Snaps
4 December 2019

Philippines: Inflation to bounce to 1.3%, convincing BSP to pause

Philippine inflation for November will likely bounce to 1.3% (from 0.8%) as base effects fade.

280519-image-philippines_rice_market.jpg
Rice for sale at a market in the Philippines
1.3%

ING forecast for November inflation

Bloomberg consensus at 1.2%

November inflation to rebound to 1.3%, stay within target in 2020

After falling to 0.8% in October, we expect Philippine inflation to bounce to 1.3% as base effects from last year’s spike fade quickly out.
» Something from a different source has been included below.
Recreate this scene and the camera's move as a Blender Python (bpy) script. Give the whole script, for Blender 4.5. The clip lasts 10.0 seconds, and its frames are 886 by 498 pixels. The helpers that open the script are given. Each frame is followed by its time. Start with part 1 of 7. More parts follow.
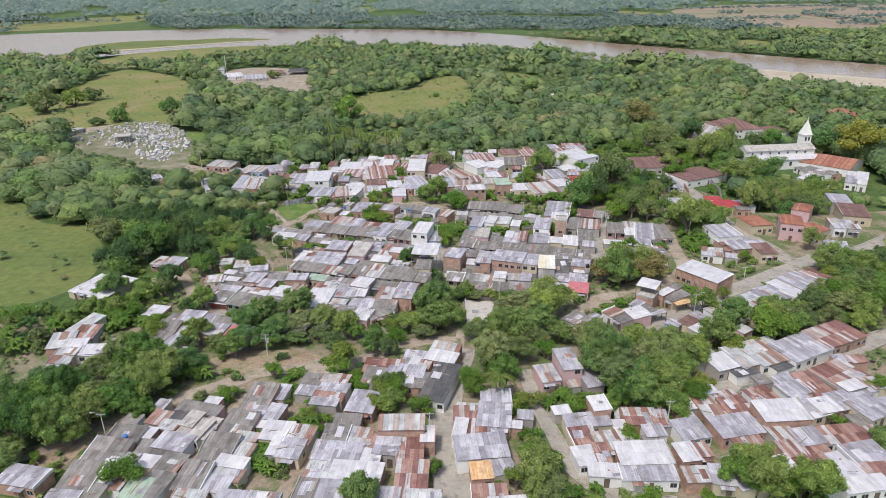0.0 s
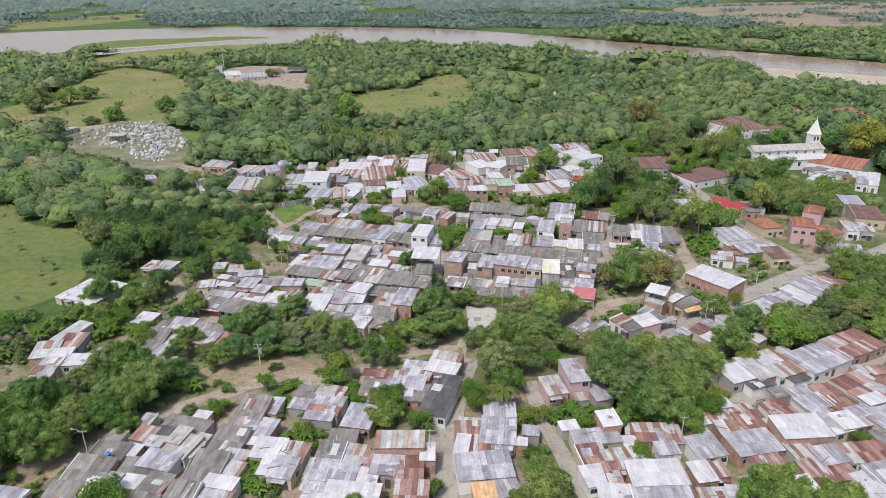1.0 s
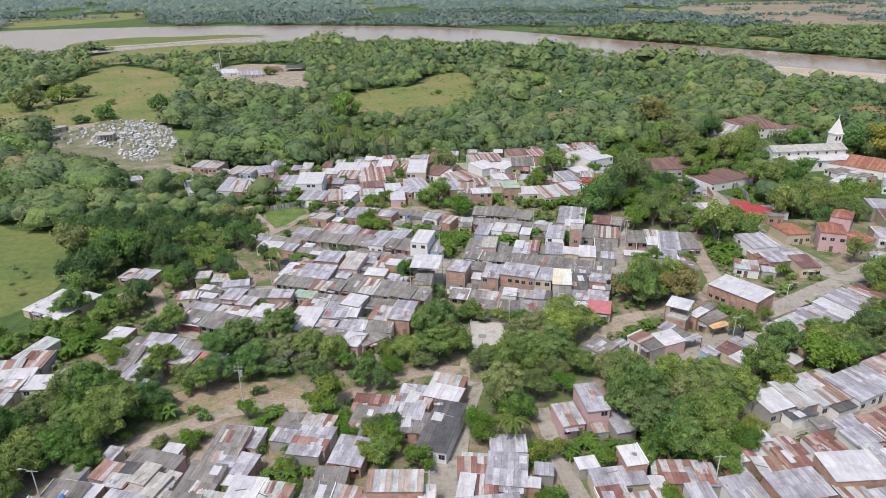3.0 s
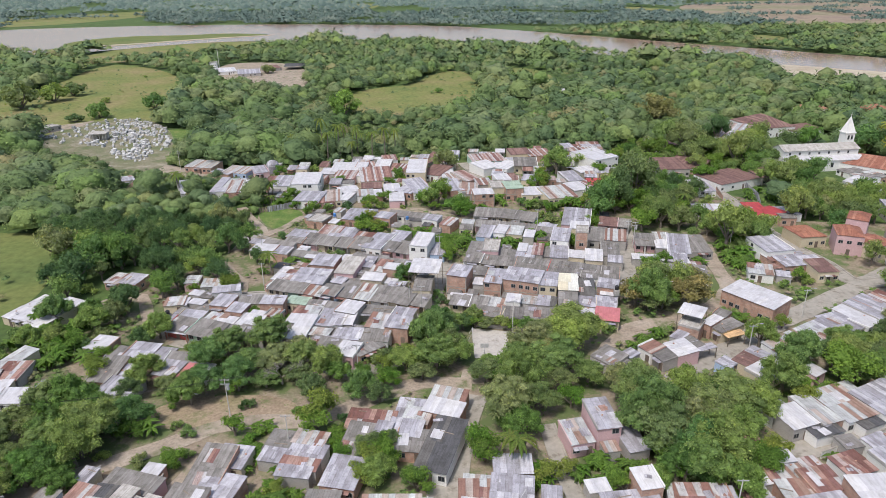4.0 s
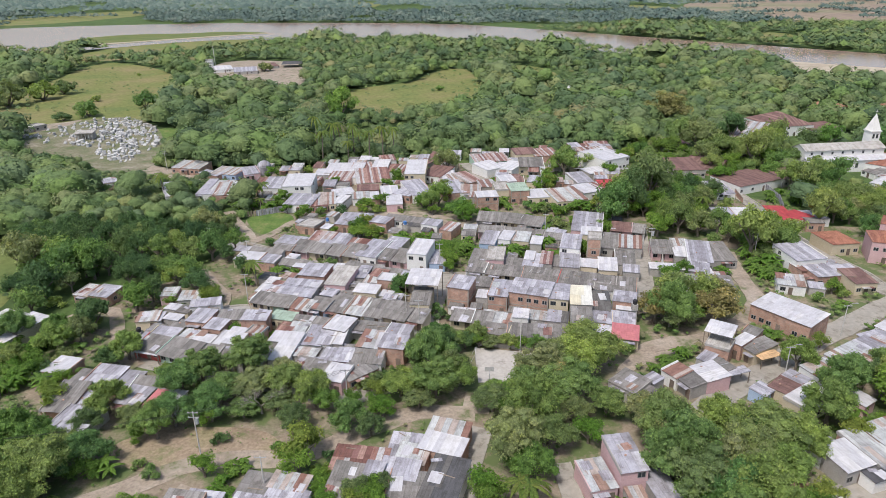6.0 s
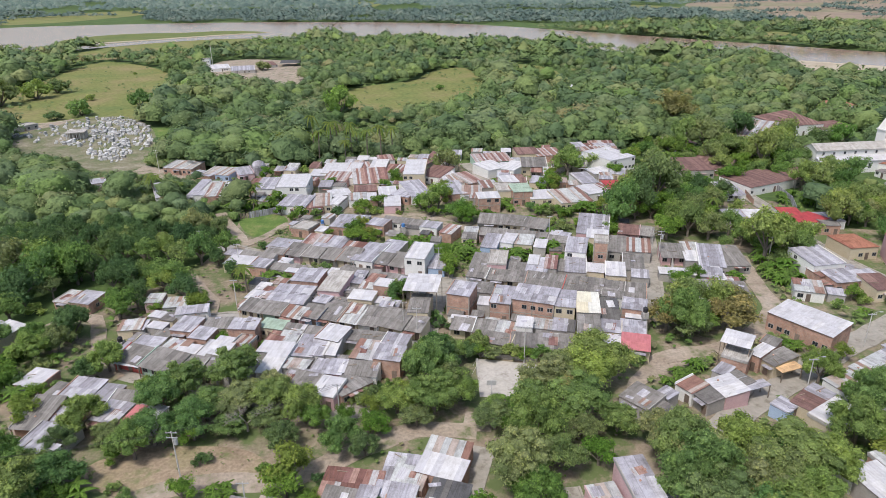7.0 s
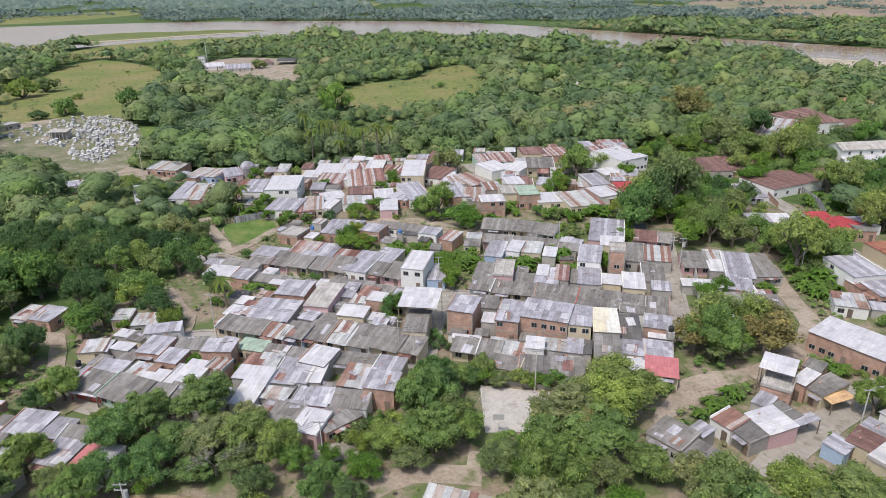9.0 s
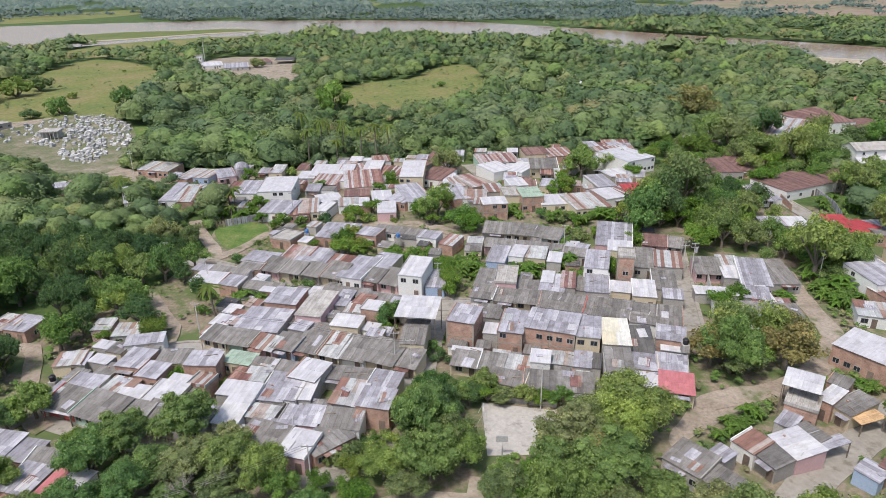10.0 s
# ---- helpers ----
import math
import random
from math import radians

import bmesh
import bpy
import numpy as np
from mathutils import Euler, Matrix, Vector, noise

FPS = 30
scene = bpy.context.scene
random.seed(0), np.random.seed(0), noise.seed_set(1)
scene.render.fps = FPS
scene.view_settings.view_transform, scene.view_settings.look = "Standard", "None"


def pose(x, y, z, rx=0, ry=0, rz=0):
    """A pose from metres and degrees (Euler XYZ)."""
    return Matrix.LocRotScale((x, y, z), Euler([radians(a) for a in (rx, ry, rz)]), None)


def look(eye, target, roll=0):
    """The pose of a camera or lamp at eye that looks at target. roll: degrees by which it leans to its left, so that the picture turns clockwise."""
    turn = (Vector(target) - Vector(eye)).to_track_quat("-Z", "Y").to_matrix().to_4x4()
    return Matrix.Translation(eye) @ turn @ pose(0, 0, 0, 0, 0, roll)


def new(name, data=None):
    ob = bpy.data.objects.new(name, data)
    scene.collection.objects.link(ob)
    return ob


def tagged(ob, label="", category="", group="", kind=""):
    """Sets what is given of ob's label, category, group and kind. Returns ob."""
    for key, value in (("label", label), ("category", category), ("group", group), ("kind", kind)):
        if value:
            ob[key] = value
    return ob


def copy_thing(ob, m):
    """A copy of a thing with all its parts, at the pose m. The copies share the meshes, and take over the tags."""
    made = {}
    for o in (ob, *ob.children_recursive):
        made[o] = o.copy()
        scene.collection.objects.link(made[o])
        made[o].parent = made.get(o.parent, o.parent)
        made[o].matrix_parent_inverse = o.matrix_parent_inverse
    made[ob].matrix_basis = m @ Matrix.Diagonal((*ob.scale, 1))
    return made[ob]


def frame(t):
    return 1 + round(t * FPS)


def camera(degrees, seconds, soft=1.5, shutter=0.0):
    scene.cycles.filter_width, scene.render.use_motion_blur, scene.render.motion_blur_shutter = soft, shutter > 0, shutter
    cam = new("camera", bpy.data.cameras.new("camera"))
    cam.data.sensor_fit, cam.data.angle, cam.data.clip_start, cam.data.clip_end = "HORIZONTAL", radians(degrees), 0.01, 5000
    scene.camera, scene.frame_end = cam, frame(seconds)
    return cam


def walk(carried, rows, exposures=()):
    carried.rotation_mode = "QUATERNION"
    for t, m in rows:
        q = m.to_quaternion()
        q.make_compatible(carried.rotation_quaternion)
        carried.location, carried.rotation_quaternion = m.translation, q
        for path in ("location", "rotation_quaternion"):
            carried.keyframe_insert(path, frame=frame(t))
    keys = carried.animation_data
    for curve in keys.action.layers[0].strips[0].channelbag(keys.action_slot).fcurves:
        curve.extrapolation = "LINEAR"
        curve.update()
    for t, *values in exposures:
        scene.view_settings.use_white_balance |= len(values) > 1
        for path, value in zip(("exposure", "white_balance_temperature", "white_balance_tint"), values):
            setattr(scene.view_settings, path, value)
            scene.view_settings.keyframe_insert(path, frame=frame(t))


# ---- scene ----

With food supply stable thanks to better weather conditions and legislation that removed restrictions on rice imports, the most important sub-group of the CPI basket has fallen into "deflation".

We expect inflation to revert back to the midpoint of the BSP’s 2-4% inflation target next year and to average 3.2% in 2020. Inflation for the most heavily weighted sub-group (food and beverages are 38% of the basket) will also stay subdued due to imports and better weather conditions. Meanwhile, with global growth forecast to sputter next year, we expect subdued commodity prices to limit both energy and transport costs for the Philippines.

Philippine inflation and forecast

Source: PSA and ING estimates
PSA and ING estimates

Bounce to convince BSP to pause at 12 December meeting

Bangko Sentral ng Pilipinas (BSP) Governor Diokno kept the door open for a rate cut at the 12 December meeting, indicating that he will take his cue from inflation data to decide if further action is appropriate. Given that we predict inflation to rebound to 1.3% from 0.8%, BSP will likely pause at its last meeting of the year. After the projected BSP pause this month, we expect the central bank to resume its easing cycle early next year after data points to sub-target growth and well-behaved inflation in 2020. The Peso may benefit from a rebound in inflation and the possible BSP pause as the dovish Governor closes shop for the year.